UDRW - UDIF read/write image
UDRO - UDIF read-only image
UDCO - UDIF ADC-compressed image
UDZO - UDIF zlib-compressed image
UDBZ - UDIF bzip2-compressed image (OS X 10.4+ only)
UFBI - UDIF entire image with MD5 checksum
UDRo - UDIF read-only (obsolete format)
UDCo - UDIF compressed (obsolete format)
UDTO - DVD/CD-R master for export
UDxx - UDIF stub image
UDSP - SPARSE (grows with content)
RdWr - NDIF read/write image (deprecated)
Rdxx - NDIF read-only image (Disk Copy 6.3.3 format)
ROCo - NDIF compressed image (deprecated)
Rken - NDIF compressed (obsolete format)
DC42 - Disk Copy 4.2 image

Additionally, you can choose a variety of file systems: HFS+, HFS+J, HFSX, HFS, MS-DOS, or UFS. There are also other variations, such as setting the zlib compression level for UDZO.

My choices were: HFS+ and UFS file systems on UDBZ, UDCO, UDRO, and both UDZO and UDZO with zlib compression level 9. I also tested creating .zip files with "zip -6" (the default) and "zip -9" ("best compression").

I compressed all three main software.jessies.org applications: Evergreen, SCM, and Terminator.

Here's a table of the resulting sizes, all measured in MiB:

Adium Evergreen SCM Terminator
zip 29.0 1.7 1.1 1.6
zip -9 29.0 1.7 1.1 1.6
UDBZ HFSX - 1.6 1.1 1.5
UDBZ HFS+ 12.0 1.6 1.1 1.5
UDBZ UFS 21.0 2.0 1.9 2.1
UDCO HFS+ 16.0 2.0 1.3 1.8
UDCO UFS 23.0 2.4 2.1 2.7
UDRO HFS+ 35.0 7.0 2.9 4.3
UDRO UFS 32.0 7.3 3.1 4.6
UDZO-9 HFS+ 13.0 1.7 1.1 1.6
UDZO HFS+ 14.0 2.0 1.2 1.7
UDZO UFS 22.0 2.3 2.0 2.7

Several things strike me as interesting here. If you want a small disk image, avoid UFS. If you only care about 10.4 and later, you want a bzip2-compressed UDBZ. If you want to support 10.3 or earlier (if only to present an error at run time), UDZO with zlib level 9 comes very close. I haven't collected full results for HFSX, but if you want a case-sensitive file system (which would otherwise be a reason to use UFS), UDBZ HFSX disk images seem to be no larger for my projects than UDBZ HFS+ disk images.

Particularly interesting to me is that .zip is very competitive for my projects, but over twice the size of a UDBZ HFS+ .dmg for Adium. I haven't investigated why that is. (It doesn't seem to be true of .zip files of other Mac apps. The developer of Coda speaks highly of .zip, though he doesn't explicitly say that he's comparing to a compressed .dmg when he says .zip files are smaller.)

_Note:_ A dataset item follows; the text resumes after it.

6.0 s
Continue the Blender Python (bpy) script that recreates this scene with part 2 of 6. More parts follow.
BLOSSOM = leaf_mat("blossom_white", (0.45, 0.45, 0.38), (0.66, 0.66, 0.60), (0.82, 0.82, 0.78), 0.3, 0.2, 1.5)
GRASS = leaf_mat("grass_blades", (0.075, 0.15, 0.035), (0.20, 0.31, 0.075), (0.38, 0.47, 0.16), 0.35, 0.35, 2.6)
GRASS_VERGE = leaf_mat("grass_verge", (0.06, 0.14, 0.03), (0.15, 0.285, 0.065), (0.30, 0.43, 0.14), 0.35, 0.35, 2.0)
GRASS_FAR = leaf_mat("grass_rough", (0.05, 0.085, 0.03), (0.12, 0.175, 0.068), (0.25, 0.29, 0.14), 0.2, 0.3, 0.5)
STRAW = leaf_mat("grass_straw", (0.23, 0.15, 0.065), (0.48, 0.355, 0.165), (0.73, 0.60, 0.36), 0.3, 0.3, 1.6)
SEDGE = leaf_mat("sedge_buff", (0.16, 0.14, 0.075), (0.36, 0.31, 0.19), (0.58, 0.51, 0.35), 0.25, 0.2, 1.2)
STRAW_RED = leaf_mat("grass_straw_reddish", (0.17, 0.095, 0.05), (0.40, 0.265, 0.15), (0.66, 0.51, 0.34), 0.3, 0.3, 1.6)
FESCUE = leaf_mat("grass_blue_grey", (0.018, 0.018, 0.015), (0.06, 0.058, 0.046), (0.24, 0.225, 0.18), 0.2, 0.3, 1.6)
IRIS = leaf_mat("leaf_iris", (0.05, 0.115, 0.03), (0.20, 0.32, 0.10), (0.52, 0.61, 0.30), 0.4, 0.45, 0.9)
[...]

Not shown here is the time it takes to compress (which I don't think is particularly important) or the time it takes to decompress (which I do think is important). zip(1) is a clear winner in that department, even at compression level 9. I also haven't investigated the best way to get rid of the wasted space that all of the .dmg files have (as reported by "hdiutil imageinfo"). The impressive level of compression combined with impressive speed combined with cross-platform familiarity makes .zip a very tempting choice, though the Adium results show it's not for everyone.

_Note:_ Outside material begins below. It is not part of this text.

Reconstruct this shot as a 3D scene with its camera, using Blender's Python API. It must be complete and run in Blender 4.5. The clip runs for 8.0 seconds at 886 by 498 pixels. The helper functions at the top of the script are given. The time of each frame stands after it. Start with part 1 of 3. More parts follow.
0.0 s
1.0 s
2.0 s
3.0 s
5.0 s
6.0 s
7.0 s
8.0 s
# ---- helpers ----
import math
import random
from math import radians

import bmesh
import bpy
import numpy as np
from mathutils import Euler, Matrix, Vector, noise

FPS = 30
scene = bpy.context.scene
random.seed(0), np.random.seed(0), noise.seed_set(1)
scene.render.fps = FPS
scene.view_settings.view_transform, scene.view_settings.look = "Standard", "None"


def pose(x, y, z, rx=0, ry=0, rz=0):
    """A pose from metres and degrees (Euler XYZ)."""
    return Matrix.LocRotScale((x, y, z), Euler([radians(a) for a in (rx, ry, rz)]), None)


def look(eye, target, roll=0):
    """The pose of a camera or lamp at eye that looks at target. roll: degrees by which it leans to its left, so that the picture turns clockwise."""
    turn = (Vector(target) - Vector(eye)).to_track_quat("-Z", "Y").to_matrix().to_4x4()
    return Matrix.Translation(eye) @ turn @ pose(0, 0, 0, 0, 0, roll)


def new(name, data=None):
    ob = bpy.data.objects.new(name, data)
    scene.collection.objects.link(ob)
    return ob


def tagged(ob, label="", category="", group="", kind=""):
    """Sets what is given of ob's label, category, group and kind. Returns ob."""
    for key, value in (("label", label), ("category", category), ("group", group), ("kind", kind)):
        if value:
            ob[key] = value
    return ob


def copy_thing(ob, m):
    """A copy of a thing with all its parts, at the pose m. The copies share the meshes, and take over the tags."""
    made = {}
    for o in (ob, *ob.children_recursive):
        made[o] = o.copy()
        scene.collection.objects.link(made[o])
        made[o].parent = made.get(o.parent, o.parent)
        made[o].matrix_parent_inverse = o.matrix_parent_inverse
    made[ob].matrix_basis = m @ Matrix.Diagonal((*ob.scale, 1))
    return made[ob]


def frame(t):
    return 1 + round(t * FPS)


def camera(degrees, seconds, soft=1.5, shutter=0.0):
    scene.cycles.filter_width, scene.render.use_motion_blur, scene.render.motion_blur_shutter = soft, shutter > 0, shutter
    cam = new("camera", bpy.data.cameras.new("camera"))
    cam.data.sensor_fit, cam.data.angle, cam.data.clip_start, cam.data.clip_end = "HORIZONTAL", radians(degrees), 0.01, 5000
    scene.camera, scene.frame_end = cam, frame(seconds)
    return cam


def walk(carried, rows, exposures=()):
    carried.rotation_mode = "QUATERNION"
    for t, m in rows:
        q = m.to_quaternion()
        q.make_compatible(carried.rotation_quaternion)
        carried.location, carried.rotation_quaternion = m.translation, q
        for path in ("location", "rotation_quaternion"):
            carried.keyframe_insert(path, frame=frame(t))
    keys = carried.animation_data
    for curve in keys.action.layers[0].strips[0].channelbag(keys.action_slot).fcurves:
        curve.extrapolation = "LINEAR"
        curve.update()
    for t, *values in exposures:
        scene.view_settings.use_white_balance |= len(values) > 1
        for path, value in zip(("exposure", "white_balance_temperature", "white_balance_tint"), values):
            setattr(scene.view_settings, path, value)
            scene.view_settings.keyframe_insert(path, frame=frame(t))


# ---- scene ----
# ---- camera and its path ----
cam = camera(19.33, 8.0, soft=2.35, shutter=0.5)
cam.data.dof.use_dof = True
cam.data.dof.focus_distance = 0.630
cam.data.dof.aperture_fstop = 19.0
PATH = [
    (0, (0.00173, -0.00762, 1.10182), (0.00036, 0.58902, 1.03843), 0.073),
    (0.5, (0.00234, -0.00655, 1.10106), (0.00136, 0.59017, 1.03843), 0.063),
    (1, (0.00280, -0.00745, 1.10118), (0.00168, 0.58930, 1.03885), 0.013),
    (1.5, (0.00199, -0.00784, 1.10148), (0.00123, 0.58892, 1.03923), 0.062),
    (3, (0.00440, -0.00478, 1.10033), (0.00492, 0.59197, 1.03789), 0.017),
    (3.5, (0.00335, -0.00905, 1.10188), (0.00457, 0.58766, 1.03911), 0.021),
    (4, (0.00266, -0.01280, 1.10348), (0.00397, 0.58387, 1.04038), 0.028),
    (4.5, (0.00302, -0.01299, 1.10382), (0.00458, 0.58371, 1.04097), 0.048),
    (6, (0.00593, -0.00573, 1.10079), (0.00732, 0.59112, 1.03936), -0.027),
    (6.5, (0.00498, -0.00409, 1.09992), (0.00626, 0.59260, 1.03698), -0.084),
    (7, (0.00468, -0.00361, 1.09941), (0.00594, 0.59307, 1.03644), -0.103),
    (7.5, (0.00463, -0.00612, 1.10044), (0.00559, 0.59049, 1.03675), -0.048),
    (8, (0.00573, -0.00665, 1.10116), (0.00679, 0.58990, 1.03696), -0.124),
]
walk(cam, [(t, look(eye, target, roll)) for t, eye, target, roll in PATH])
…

Finally, a little gotcha that got me while compiling these results. If you're used to using "ls -h" on Linux, beware that on Mac OS 10.4, it seems to only give integer results, and it uses round-to-zero behavior. So what Linux would report as "1.9M" is "1M" on Mac OS. If you want sensible behavior on Mac OS, try "du -h" instead.

Update: it turns out there's another gotcha. Some Safari users, some of the time, have trouble with bzip2-compressed disk images. It's explained well in unsanity.org's My DMG is Bwoken After Download!, which also gives the solution: add AddType application/x-apple-diskimage dmg to Apache's .htaccess file. (You can optionally add a dot before "dmg"; Apache doesn't mind either way.) This kind of flakiness is perhaps another reason to seriously consider switching to .zip, even if it's not the "done thing".